=== Exercise prompt ===
Pull every "Vector" line out of the data below.

-------- Data supplied --------

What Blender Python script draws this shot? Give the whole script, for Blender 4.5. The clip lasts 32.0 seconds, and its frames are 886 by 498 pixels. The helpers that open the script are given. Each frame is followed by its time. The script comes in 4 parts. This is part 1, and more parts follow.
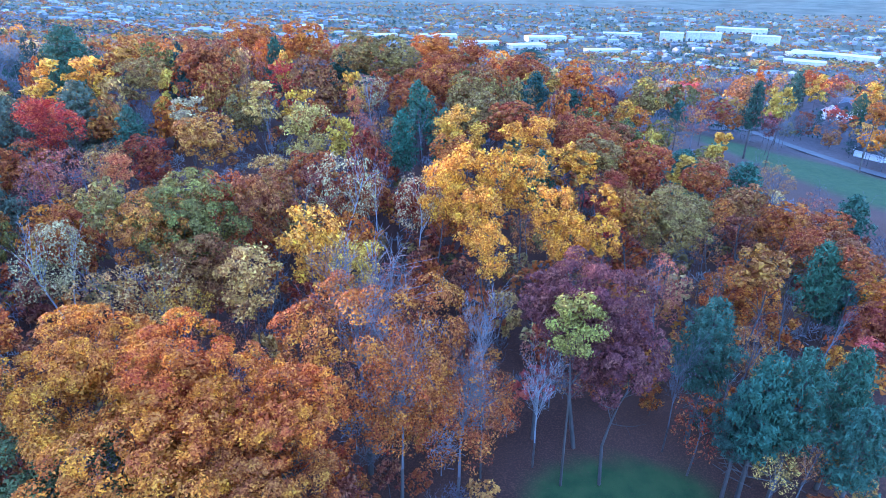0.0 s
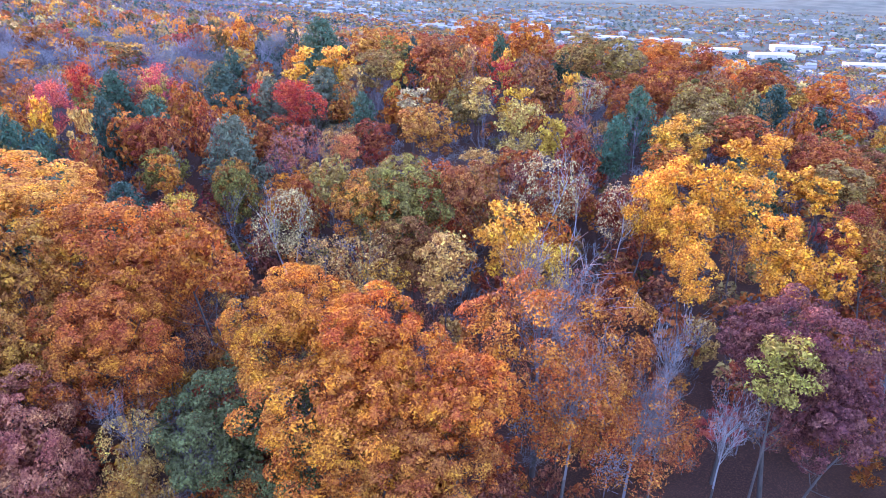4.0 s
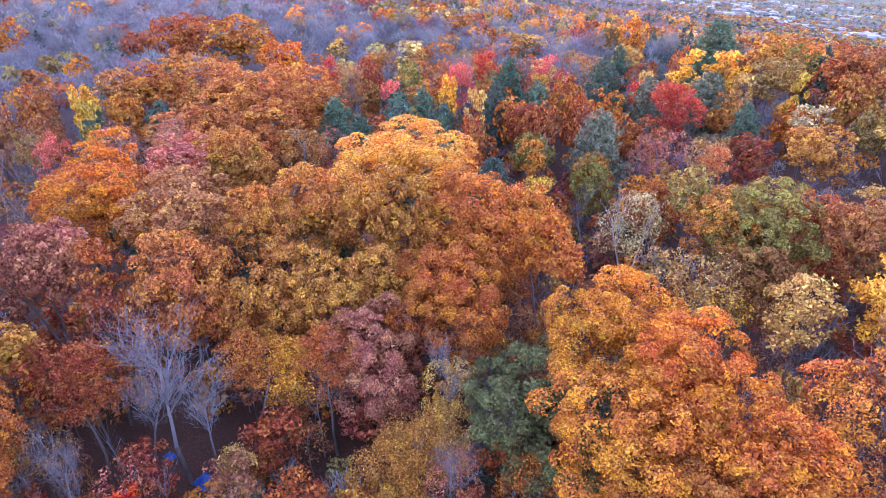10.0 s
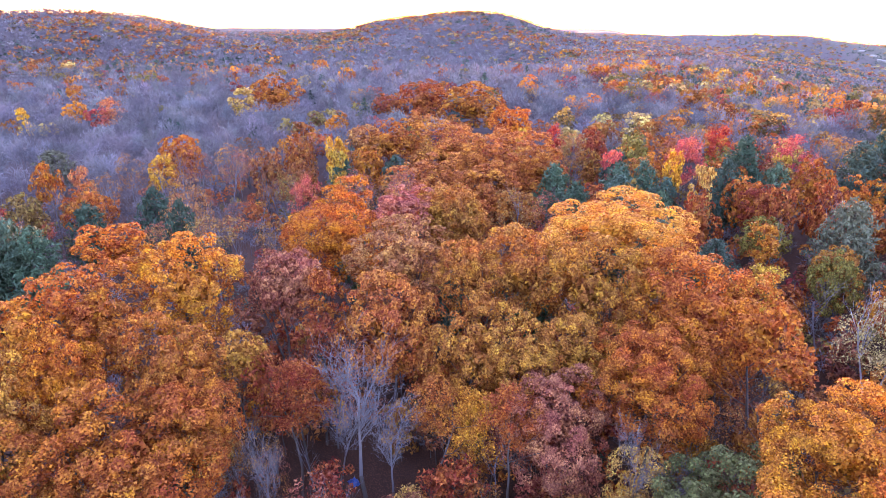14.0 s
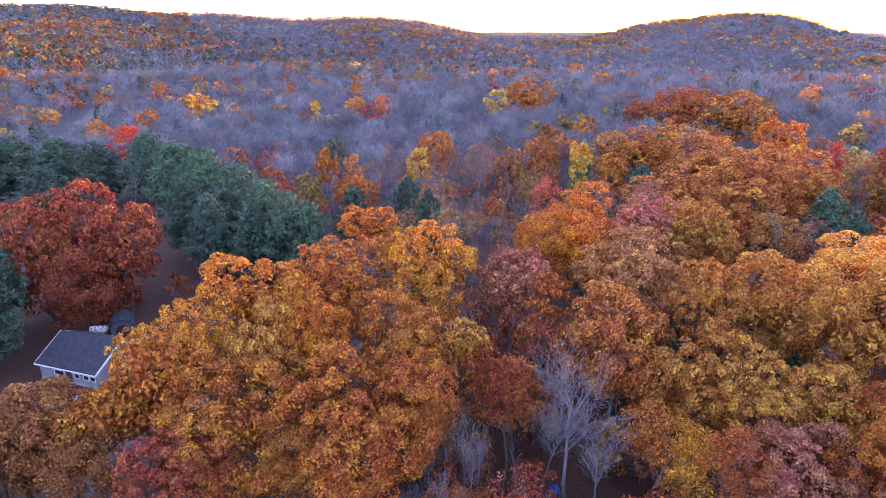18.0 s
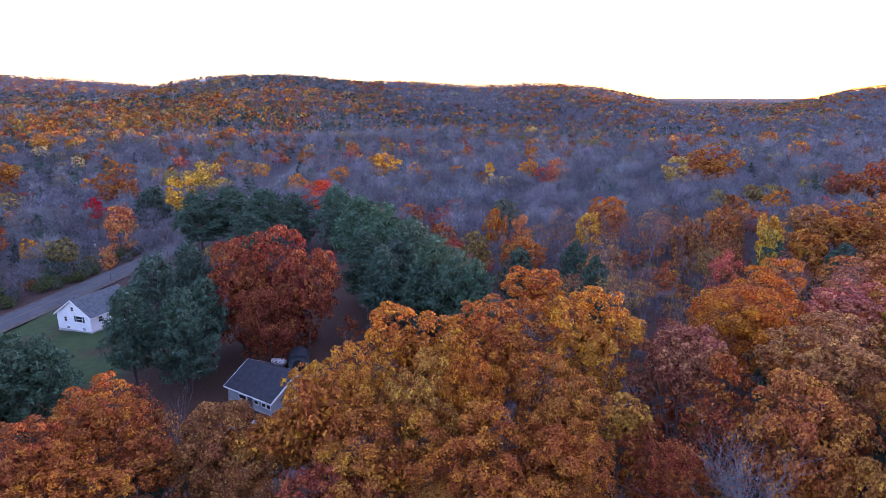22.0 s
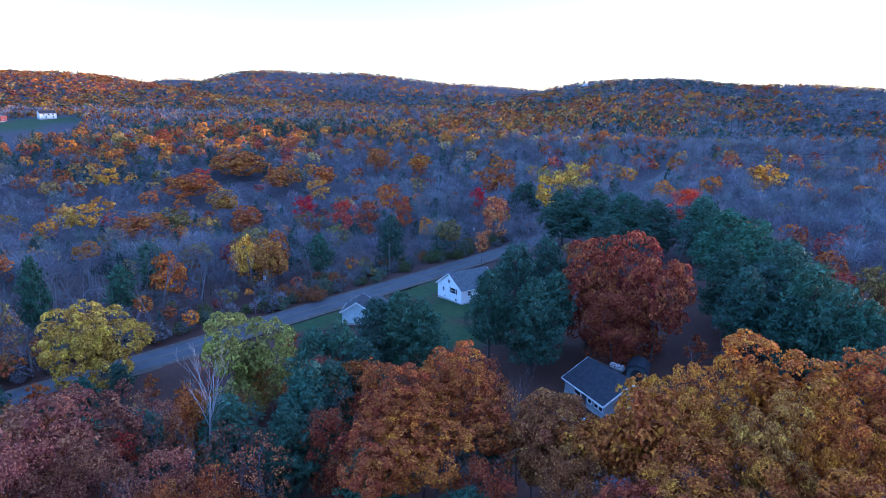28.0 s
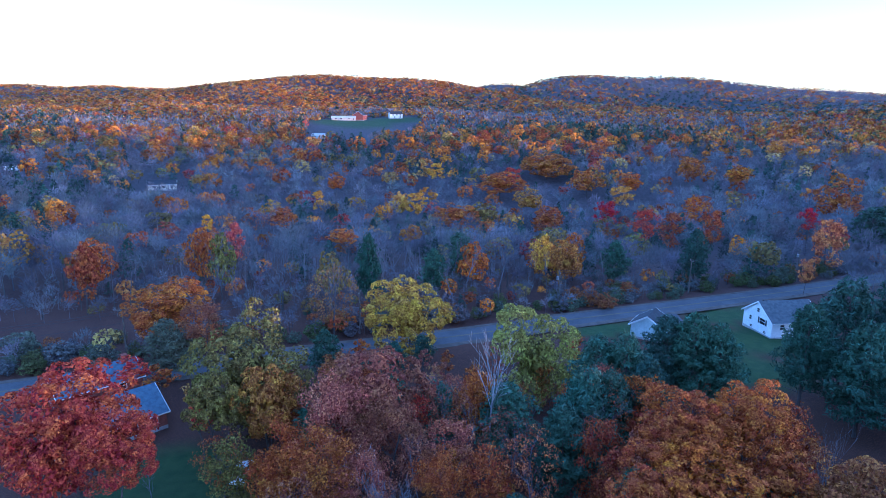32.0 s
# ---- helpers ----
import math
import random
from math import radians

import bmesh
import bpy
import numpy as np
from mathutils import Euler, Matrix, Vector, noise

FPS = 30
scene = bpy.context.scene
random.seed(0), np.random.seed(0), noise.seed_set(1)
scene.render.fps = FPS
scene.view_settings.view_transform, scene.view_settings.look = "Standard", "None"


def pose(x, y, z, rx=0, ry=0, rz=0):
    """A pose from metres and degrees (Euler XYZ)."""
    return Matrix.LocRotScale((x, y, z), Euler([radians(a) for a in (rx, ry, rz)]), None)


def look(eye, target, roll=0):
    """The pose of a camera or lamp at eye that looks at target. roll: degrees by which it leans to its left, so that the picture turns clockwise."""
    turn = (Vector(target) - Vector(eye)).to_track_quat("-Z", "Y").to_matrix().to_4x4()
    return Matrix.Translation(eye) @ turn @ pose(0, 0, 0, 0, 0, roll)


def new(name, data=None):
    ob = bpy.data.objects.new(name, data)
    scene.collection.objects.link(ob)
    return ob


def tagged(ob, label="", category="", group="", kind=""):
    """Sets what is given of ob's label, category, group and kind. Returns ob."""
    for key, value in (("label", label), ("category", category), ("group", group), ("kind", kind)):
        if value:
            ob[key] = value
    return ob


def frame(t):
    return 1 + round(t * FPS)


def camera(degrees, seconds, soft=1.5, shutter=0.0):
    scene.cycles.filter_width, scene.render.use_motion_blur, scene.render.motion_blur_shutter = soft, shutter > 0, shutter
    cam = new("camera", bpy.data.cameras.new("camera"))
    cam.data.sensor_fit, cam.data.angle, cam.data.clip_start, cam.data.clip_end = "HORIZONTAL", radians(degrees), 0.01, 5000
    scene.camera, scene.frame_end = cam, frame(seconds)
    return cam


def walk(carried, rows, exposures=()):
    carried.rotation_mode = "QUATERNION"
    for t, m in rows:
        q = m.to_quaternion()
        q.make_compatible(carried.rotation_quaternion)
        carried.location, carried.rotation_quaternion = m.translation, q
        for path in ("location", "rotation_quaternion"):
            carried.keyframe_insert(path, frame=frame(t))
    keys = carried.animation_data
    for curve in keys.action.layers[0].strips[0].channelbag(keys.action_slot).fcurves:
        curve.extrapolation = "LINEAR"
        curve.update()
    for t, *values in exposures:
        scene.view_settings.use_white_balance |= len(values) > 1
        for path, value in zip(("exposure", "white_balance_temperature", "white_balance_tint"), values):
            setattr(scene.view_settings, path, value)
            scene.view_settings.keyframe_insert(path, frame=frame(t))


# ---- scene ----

--------
-------- Data supplied --------

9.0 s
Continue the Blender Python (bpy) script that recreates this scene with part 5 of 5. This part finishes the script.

--------

=== Solution for this problem ===
from mathutils import Euler, Matrix, Vector, noise
    turn = (Vector(target) - Vector(eye)).to_track_quat("-Z", "Y").to_matrix().to_4x4()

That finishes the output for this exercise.